*Stored data*.
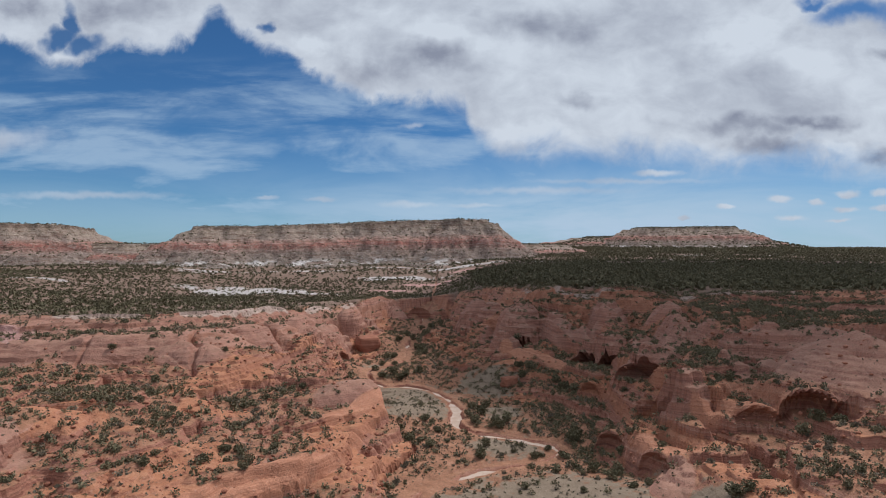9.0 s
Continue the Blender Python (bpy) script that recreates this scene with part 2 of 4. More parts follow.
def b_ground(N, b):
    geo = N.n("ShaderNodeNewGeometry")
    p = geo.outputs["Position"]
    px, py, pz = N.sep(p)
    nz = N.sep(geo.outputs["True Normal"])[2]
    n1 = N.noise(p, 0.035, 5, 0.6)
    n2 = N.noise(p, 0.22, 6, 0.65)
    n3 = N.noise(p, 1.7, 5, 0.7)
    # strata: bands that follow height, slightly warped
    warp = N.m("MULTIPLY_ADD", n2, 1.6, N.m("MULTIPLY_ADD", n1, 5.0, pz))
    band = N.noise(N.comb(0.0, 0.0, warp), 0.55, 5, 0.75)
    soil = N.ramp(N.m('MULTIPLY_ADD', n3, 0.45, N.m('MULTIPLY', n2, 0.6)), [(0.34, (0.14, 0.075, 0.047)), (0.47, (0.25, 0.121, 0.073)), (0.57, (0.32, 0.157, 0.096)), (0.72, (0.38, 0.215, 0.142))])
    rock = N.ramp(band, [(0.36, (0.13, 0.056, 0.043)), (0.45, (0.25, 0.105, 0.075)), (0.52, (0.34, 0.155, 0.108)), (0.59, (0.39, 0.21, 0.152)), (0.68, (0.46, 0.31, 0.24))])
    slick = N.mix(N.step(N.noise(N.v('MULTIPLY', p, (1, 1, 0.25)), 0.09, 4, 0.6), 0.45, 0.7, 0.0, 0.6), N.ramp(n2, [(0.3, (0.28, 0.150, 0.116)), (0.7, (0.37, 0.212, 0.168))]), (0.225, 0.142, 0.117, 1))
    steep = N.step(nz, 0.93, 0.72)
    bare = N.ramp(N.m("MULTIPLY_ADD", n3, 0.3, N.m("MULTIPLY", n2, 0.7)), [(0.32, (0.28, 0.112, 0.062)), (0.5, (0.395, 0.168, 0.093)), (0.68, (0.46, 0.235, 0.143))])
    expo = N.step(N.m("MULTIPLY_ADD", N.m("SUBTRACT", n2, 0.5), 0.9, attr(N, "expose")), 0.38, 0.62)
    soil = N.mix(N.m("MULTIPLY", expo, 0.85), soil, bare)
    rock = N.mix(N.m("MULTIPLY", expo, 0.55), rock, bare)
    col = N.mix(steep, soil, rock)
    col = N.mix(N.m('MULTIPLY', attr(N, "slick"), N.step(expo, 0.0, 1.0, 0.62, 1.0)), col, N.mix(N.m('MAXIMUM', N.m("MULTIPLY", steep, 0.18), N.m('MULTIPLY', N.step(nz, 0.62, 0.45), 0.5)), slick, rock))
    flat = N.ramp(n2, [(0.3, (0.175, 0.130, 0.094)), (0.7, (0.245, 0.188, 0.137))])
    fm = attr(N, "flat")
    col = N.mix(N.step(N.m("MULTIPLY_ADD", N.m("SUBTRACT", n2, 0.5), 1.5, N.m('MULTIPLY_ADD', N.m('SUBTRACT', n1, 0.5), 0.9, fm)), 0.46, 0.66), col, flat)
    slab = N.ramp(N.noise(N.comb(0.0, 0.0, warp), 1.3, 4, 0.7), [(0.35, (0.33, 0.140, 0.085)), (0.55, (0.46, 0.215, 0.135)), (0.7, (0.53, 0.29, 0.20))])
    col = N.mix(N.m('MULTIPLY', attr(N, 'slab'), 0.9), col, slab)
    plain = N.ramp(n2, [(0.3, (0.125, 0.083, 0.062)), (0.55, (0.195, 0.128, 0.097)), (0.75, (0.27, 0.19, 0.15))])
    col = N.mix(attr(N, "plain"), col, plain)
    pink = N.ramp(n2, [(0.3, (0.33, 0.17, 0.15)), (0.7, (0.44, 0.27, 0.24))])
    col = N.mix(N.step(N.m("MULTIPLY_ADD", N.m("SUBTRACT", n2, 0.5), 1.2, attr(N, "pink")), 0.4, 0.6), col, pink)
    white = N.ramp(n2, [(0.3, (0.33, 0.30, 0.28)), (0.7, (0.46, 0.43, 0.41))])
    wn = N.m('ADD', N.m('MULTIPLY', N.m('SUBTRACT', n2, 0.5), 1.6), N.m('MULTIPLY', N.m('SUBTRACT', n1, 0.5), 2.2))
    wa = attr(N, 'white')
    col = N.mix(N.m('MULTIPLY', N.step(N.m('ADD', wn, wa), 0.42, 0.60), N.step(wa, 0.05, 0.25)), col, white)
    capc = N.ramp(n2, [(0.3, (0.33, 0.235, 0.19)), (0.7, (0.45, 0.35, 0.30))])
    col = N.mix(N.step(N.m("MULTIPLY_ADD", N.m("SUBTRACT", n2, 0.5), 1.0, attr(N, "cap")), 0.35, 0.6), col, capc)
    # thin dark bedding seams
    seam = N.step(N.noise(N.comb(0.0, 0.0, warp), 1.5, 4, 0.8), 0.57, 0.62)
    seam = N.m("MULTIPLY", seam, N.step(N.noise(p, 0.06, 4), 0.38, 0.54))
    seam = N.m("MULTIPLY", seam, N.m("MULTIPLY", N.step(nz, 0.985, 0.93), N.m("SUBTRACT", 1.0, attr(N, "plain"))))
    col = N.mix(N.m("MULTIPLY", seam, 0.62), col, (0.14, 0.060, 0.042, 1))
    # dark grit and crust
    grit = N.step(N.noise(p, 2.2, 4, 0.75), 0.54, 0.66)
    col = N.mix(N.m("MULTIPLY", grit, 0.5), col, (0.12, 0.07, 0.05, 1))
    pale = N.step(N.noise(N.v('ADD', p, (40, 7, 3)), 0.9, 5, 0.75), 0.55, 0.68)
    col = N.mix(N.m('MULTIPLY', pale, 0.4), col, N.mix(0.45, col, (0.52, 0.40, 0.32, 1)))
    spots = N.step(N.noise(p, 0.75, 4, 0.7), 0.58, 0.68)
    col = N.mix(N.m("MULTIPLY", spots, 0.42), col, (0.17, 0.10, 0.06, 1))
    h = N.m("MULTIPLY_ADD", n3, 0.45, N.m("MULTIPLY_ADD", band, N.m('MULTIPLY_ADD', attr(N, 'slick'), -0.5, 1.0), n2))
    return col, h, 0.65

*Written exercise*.
In the copy, include no pictures; restate the listing above exactly.

*Expected answer*.
9.0 s
Continue the Blender Python (bpy) script that recreates this scene with part 2 of 4. More parts follow.
def b_ground(N, b):
    geo = N.n("ShaderNodeNewGeometry")
    p = geo.outputs["Position"]
    px, py, pz = N.sep(p)
    nz = N.sep(geo.outputs["True Normal"])[2]
    n1 = N.noise(p, 0.035, 5, 0.6)
    n2 = N.noise(p, 0.22, 6, 0.65)
    n3 = N.noise(p, 1.7, 5, 0.7)
    # strata: bands that follow height, slightly warped
    warp = N.m("MULTIPLY_ADD", n2, 1.6, N.m("MULTIPLY_ADD", n1, 5.0, pz))
    band = N.noise(N.comb(0.0, 0.0, warp), 0.55, 5, 0.75)
    soil = N.ramp(N.m('MULTIPLY_ADD', n3, 0.45, N.m('MULTIPLY', n2, 0.6)), [(0.34, (0.14, 0.075, 0.047)), (0.47, (0.25, 0.121, 0.073)), (0.57, (0.32, 0.157, 0.096)), (0.72, (0.38, 0.215, 0.142))])
    rock = N.ramp(band, [(0.36, (0.13, 0.056, 0.043)), (0.45, (0.25, 0.105, 0.075)), (0.52, (0.34, 0.155, 0.108)), (0.59, (0.39, 0.21, 0.152)), (0.68, (0.46, 0.31, 0.24))])
    slick = N.mix(N.step(N.noise(N.v('MULTIPLY', p, (1, 1, 0.25)), 0.09, 4, 0.6), 0.45, 0.7, 0.0, 0.6), N.ramp(n2, [(0.3, (0.28, 0.150, 0.116)), (0.7, (0.37, 0.212, 0.168))]), (0.225, 0.142, 0.117, 1))
    steep = N.step(nz, 0.93, 0.72)
    bare = N.ramp(N.m("MULTIPLY_ADD", n3, 0.3, N.m("MULTIPLY", n2, 0.7)), [(0.32, (0.28, 0.112, 0.062)), (0.5, (0.395, 0.168, 0.093)), (0.68, (0.46, 0.235, 0.143))])
    expo = N.step(N.m("MULTIPLY_ADD", N.m("SUBTRACT", n2, 0.5), 0.9, attr(N, "expose")), 0.38, 0.62)
    soil = N.mix(N.m("MULTIPLY", expo, 0.85), soil, bare)
    rock = N.mix(N.m("MULTIPLY", expo, 0.55), rock, bare)
    col = N.mix(steep, soil, rock)
    col = N.mix(N.m('MULTIPLY', attr(N, "slick"), N.step(expo, 0.0, 1.0, 0.62, 1.0)), col, N.mix(N.m('MAXIMUM', N.m("MULTIPLY", steep, 0.18), N.m('MULTIPLY', N.step(nz, 0.62, 0.45), 0.5)), slick, rock))
    flat = N.ramp(n2, [(0.3, (0.175, 0.130, 0.094)), (0.7, (0.245, 0.188, 0.137))])
    fm = attr(N, "flat")
    col = N.mix(N.step(N.m("MULTIPLY_ADD", N.m("SUBTRACT", n2, 0.5), 1.5, N.m('MULTIPLY_ADD', N.m('SUBTRACT', n1, 0.5), 0.9, fm)), 0.46, 0.66), col, flat)
    slab = N.ramp(N.noise(N.comb(0.0, 0.0, warp), 1.3, 4, 0.7), [(0.35, (0.33, 0.140, 0.085)), (0.55, (0.46, 0.215, 0.135)), (0.7, (0.53, 0.29, 0.20))])
    col = N.mix(N.m('MULTIPLY', attr(N, 'slab'), 0.9), col, slab)
    plain = N.ramp(n2, [(0.3, (0.125, 0.083, 0.062)), (0.55, (0.195, 0.128, 0.097)), (0.75, (0.27, 0.19, 0.15))])
    col = N.mix(attr(N, "plain"), col, plain)
    pink = N.ramp(n2, [(0.3, (0.33, 0.17, 0.15)), (0.7, (0.44, 0.27, 0.24))])
    col = N.mix(N.step(N.m("MULTIPLY_ADD", N.m("SUBTRACT", n2, 0.5), 1.2, attr(N, "pink")), 0.4, 0.6), col, pink)
    white = N.ramp(n2, [(0.3, (0.33, 0.30, 0.28)), (0.7, (0.46, 0.43, 0.41))])
    wn = N.m('ADD', N.m('MULTIPLY', N.m('SUBTRACT', n2, 0.5), 1.6), N.m('MULTIPLY', N.m('SUBTRACT', n1, 0.5), 2.2))
    wa = attr(N, 'white')
    col = N.mix(N.m('MULTIPLY', N.step(N.m('ADD', wn, wa), 0.42, 0.60), N.step(wa, 0.05, 0.25)), col, white)
    capc = N.ramp(n2, [(0.3, (0.33, 0.235, 0.19)), (0.7, (0.45, 0.35, 0.30))])
    col = N.mix(N.step(N.m("MULTIPLY_ADD", N.m("SUBTRACT", n2, 0.5), 1.0, attr(N, "cap")), 0.35, 0.6), col, capc)
    # thin dark bedding seams
    seam = N.step(N.noise(N.comb(0.0, 0.0, warp), 1.5, 4, 0.8), 0.57, 0.62)
    seam = N.m("MULTIPLY", seam, N.step(N.noise(p, 0.06, 4), 0.38, 0.54))
    seam = N.m("MULTIPLY", seam, N.m("MULTIPLY", N.step(nz, 0.985, 0.93), N.m("SUBTRACT", 1.0, attr(N, "plain"))))
    col = N.mix(N.m("MULTIPLY", seam, 0.62), col, (0.14, 0.060, 0.042, 1))
    # dark grit and crust
    grit = N.step(N.noise(p, 2.2, 4, 0.75), 0.54, 0.66)
    col = N.mix(N.m("MULTIPLY", grit, 0.5), col, (0.12, 0.07, 0.05, 1))
    pale = N.step(N.noise(N.v('ADD', p, (40, 7, 3)), 0.9, 5, 0.75), 0.55, 0.68)
    col = N.mix(N.m('MULTIPLY', pale, 0.4), col, N.mix(0.45, col, (0.52, 0.40, 0.32, 1)))
    spots = N.step(N.noise(p, 0.75, 4, 0.7), 0.58, 0.68)
    col = N.mix(N.m("MULTIPLY", spots, 0.42), col, (0.17, 0.10, 0.06, 1))
    h = N.m("MULTIPLY_ADD", n3, 0.45, N.m("MULTIPLY_ADD", band, N.m('MULTIPLY_ADD', attr(N, 'slick'), -0.5, 1.0), n2))
    return col, h, 0.65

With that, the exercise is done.